▸ **WORK TO COMPLETE**
Count the lines below that contain the word "follow". Give only the number.

--- start of RECORD LIST ---

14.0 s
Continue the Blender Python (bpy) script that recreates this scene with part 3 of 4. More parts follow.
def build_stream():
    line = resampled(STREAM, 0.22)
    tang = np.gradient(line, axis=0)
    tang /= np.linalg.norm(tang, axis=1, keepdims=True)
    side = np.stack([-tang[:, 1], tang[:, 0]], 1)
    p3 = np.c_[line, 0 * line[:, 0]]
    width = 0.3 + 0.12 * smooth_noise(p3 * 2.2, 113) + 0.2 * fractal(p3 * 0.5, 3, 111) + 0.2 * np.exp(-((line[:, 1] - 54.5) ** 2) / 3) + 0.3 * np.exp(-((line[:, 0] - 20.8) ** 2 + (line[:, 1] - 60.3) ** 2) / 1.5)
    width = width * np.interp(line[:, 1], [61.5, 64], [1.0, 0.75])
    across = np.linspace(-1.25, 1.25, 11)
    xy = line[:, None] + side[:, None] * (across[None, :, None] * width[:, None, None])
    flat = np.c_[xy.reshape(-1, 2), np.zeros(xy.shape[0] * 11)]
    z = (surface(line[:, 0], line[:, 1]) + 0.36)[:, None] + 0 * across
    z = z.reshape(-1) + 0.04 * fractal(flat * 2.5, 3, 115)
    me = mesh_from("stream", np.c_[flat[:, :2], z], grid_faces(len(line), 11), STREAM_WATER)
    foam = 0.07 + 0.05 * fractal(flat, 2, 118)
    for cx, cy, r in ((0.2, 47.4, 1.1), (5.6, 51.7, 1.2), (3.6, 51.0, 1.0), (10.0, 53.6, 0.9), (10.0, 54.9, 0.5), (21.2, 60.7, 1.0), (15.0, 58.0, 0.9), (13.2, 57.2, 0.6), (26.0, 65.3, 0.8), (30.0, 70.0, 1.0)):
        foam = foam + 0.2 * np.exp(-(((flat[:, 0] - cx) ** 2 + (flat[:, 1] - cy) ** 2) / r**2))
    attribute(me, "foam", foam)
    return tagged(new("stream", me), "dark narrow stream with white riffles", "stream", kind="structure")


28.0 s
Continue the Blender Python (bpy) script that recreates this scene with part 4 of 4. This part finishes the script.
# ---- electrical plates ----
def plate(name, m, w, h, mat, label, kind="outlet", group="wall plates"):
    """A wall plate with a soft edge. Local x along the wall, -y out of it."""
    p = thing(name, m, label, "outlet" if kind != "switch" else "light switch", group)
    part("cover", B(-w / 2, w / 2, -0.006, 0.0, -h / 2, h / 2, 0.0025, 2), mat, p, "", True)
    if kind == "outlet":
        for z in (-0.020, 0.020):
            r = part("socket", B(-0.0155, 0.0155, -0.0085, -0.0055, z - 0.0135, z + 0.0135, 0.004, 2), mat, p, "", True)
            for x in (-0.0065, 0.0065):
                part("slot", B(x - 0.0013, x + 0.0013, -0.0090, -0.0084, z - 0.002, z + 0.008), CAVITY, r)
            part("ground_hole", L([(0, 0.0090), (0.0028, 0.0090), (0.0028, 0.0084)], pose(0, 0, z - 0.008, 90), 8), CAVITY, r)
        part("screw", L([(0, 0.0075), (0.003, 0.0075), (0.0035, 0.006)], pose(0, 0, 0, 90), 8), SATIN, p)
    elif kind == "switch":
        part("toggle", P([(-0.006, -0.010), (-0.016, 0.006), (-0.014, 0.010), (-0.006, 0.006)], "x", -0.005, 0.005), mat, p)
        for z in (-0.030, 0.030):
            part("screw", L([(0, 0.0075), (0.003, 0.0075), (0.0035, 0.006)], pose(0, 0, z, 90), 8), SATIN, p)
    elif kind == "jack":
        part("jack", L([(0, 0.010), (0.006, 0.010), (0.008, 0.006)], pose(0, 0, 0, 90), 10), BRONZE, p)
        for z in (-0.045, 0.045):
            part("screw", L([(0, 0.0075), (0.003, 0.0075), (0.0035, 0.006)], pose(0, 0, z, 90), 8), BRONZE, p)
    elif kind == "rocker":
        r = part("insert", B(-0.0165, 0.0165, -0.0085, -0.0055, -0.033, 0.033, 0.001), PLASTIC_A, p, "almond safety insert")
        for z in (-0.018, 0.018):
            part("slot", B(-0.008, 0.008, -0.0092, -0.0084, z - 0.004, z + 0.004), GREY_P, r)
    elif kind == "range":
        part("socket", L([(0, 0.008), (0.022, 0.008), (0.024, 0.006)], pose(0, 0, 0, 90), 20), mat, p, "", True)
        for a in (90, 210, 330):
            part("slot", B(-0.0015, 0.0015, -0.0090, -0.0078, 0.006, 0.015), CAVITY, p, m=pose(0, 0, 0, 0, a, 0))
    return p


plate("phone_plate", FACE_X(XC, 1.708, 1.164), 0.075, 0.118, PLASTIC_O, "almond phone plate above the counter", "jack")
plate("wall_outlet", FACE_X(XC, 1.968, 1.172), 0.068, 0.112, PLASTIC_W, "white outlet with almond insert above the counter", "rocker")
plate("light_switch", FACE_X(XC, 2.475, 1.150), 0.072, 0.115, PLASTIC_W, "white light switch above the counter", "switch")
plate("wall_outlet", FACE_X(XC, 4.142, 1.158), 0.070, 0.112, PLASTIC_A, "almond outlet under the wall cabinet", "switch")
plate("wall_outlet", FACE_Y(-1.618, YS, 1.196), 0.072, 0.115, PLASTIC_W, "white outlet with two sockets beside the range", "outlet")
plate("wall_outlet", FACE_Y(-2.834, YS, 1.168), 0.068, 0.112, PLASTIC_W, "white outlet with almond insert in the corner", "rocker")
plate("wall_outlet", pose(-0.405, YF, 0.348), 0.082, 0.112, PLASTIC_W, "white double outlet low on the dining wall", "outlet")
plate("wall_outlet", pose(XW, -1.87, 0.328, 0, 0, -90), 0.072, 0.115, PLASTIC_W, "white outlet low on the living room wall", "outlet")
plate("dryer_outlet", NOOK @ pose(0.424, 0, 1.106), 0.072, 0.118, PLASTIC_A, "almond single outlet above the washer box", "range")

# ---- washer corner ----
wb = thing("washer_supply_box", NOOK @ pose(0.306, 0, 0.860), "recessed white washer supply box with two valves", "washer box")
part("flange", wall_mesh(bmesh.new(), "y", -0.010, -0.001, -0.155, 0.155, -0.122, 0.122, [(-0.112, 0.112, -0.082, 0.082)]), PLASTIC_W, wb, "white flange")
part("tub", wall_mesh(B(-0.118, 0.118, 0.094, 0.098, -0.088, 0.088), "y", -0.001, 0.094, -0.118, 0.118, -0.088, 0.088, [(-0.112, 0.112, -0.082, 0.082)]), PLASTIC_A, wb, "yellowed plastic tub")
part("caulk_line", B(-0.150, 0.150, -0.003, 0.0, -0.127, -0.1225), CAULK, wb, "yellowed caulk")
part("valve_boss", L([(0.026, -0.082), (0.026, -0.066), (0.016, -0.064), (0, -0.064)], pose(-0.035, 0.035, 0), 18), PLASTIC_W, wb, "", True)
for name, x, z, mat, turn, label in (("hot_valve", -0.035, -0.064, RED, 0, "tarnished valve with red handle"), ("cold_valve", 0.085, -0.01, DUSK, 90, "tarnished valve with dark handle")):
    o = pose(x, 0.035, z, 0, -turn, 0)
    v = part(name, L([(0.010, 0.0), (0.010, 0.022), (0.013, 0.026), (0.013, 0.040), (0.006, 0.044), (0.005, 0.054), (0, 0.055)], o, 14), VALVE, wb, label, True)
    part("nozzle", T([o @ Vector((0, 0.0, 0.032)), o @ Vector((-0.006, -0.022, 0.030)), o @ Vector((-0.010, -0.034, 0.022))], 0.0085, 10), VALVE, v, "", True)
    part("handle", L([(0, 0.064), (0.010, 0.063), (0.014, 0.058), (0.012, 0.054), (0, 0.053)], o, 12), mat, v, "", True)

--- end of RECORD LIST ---
--- start of RECORD LIST ---

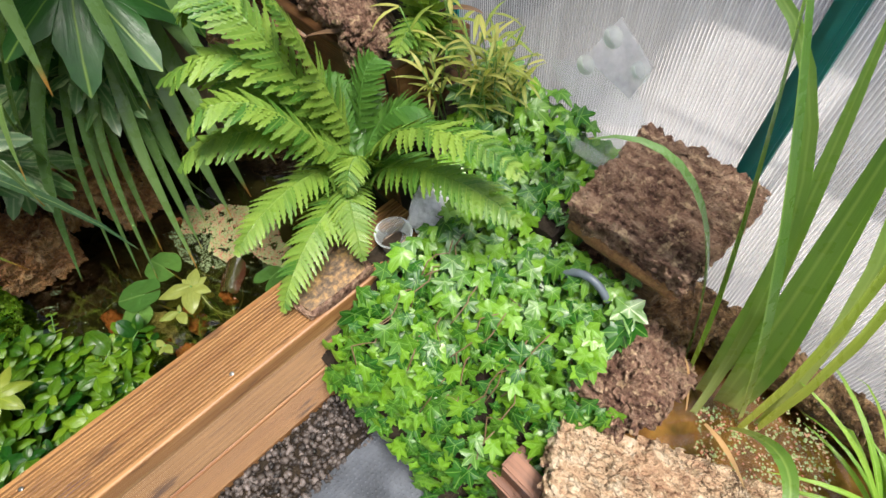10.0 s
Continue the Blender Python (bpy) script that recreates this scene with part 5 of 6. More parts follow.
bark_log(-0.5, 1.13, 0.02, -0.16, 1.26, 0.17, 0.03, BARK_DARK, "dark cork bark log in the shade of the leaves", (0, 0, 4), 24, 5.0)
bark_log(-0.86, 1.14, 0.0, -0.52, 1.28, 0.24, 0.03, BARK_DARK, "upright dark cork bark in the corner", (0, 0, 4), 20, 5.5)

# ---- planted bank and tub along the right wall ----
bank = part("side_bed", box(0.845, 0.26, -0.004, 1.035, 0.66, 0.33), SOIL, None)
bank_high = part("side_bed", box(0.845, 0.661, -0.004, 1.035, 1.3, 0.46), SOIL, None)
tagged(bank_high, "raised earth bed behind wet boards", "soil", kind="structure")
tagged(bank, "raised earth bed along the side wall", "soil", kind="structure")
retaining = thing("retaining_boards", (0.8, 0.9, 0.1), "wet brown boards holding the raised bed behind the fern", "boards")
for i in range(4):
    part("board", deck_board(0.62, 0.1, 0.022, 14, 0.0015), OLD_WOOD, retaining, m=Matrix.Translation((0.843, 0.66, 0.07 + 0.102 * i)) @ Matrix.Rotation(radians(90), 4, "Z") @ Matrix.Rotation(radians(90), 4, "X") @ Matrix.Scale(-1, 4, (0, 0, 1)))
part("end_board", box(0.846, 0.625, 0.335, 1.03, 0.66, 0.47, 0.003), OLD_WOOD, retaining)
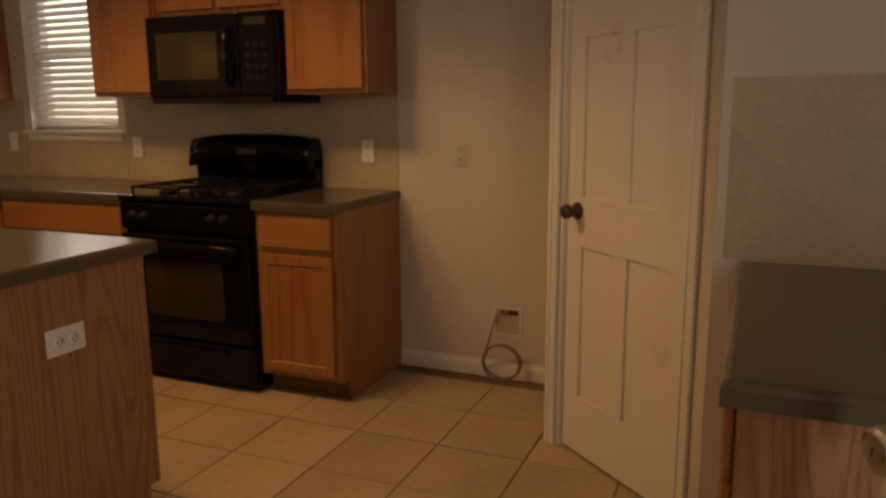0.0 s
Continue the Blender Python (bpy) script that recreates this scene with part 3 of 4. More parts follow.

--- end of RECORD LIST ---
--- start of RECORD LIST ---

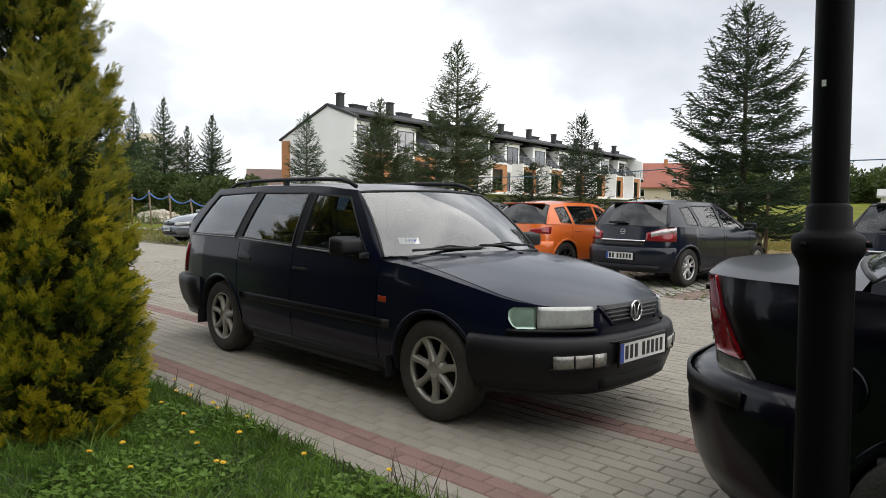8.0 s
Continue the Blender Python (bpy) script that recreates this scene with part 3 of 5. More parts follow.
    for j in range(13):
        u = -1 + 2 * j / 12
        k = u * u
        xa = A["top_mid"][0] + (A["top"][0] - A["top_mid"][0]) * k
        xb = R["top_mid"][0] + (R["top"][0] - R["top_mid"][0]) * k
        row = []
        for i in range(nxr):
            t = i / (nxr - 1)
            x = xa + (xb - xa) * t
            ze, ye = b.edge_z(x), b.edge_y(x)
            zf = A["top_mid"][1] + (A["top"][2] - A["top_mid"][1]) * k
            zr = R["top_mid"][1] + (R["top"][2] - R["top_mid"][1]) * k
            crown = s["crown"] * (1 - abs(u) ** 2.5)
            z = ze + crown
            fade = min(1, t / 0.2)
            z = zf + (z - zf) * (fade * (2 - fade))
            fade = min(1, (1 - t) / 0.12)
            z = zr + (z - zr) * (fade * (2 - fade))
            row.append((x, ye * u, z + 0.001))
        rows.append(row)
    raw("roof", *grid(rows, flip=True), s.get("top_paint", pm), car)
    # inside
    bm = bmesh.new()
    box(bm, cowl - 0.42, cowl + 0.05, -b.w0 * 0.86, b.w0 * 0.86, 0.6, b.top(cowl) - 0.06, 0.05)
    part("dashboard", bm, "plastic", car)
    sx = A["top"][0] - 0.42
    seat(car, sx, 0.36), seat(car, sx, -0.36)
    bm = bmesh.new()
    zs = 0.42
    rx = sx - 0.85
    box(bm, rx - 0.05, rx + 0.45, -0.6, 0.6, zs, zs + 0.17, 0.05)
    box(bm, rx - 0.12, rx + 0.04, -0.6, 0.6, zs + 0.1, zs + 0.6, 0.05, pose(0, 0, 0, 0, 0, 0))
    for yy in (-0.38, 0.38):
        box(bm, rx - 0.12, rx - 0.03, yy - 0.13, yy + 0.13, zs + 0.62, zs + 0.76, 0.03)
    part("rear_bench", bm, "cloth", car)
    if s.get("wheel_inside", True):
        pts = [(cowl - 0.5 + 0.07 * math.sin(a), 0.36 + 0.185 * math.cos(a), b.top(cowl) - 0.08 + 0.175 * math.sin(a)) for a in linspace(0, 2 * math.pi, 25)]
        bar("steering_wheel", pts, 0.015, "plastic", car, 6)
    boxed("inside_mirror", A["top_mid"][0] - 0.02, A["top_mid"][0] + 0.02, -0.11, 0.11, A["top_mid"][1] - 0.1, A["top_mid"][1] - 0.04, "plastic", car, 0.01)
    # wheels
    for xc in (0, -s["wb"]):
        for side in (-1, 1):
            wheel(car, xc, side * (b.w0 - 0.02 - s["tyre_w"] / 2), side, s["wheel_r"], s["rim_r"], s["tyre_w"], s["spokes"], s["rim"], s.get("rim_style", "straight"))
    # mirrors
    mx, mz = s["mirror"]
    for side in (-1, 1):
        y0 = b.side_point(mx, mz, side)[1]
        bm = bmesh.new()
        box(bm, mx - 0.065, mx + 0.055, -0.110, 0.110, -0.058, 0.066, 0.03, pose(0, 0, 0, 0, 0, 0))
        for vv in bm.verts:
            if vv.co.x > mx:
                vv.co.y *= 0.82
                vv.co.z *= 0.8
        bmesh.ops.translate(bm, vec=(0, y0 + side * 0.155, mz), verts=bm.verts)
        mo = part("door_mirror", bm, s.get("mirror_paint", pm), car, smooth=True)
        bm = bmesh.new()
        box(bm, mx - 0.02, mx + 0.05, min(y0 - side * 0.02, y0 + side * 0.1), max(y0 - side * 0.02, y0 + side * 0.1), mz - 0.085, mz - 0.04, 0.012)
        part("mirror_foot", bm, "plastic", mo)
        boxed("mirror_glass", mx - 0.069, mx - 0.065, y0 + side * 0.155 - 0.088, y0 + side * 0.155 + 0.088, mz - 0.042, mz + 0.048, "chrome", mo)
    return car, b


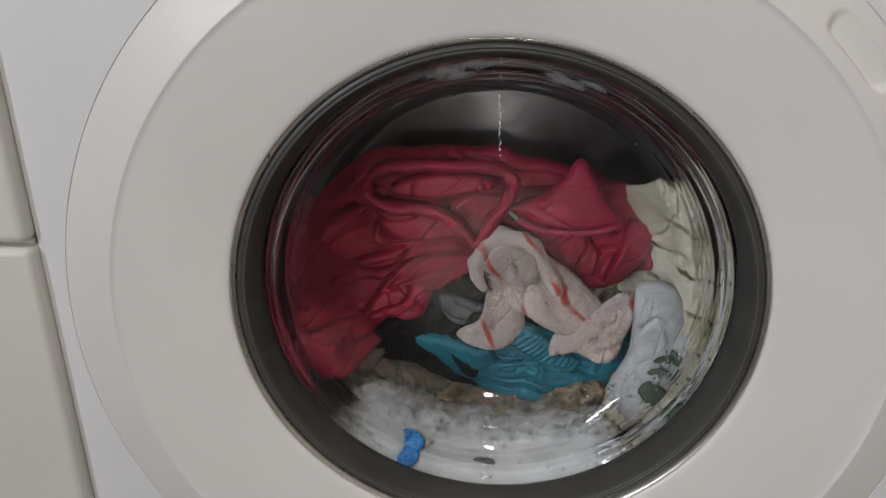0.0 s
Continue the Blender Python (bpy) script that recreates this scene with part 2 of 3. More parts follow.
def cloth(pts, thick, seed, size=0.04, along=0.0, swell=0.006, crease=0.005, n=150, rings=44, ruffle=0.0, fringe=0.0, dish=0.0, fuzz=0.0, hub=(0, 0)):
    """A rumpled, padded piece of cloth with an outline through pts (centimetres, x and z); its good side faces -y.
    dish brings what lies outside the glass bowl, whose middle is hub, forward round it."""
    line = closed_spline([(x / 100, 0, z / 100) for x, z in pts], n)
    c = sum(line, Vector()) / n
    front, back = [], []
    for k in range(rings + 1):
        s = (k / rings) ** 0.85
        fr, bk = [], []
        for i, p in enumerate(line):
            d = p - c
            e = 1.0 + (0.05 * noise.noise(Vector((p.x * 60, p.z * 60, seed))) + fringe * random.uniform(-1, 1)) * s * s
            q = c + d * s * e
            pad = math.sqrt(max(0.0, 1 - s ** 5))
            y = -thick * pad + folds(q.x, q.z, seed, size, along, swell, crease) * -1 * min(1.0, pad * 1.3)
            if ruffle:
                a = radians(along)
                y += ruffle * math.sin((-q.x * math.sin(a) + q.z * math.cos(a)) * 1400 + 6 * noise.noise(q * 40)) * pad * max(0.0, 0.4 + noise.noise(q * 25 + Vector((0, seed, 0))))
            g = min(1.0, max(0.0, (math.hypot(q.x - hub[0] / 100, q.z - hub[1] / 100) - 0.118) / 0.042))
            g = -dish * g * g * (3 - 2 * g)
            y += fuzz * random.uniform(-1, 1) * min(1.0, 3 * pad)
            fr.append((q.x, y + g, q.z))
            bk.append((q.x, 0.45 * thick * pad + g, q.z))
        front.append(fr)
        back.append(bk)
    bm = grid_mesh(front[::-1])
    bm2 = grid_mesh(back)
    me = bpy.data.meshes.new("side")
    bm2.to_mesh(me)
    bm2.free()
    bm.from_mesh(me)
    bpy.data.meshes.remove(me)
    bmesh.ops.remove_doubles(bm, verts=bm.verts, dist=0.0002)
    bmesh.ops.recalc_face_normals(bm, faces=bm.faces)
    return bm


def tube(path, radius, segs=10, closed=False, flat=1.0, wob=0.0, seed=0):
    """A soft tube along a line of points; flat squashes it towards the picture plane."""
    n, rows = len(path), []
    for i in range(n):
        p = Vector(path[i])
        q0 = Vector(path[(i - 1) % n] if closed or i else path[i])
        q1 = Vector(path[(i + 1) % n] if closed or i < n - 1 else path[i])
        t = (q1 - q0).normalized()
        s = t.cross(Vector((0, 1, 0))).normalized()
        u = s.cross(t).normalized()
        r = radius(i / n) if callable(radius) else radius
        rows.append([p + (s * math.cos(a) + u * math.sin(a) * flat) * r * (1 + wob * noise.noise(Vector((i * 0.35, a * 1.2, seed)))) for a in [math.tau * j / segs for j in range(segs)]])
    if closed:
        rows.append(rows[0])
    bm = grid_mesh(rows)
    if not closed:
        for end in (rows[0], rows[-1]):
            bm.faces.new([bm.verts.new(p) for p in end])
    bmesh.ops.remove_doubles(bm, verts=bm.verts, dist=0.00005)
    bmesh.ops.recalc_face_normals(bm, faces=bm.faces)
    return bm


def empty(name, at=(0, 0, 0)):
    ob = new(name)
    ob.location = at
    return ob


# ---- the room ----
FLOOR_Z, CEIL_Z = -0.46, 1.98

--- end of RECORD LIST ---

▸ **WRITTEN SOLUTION**
5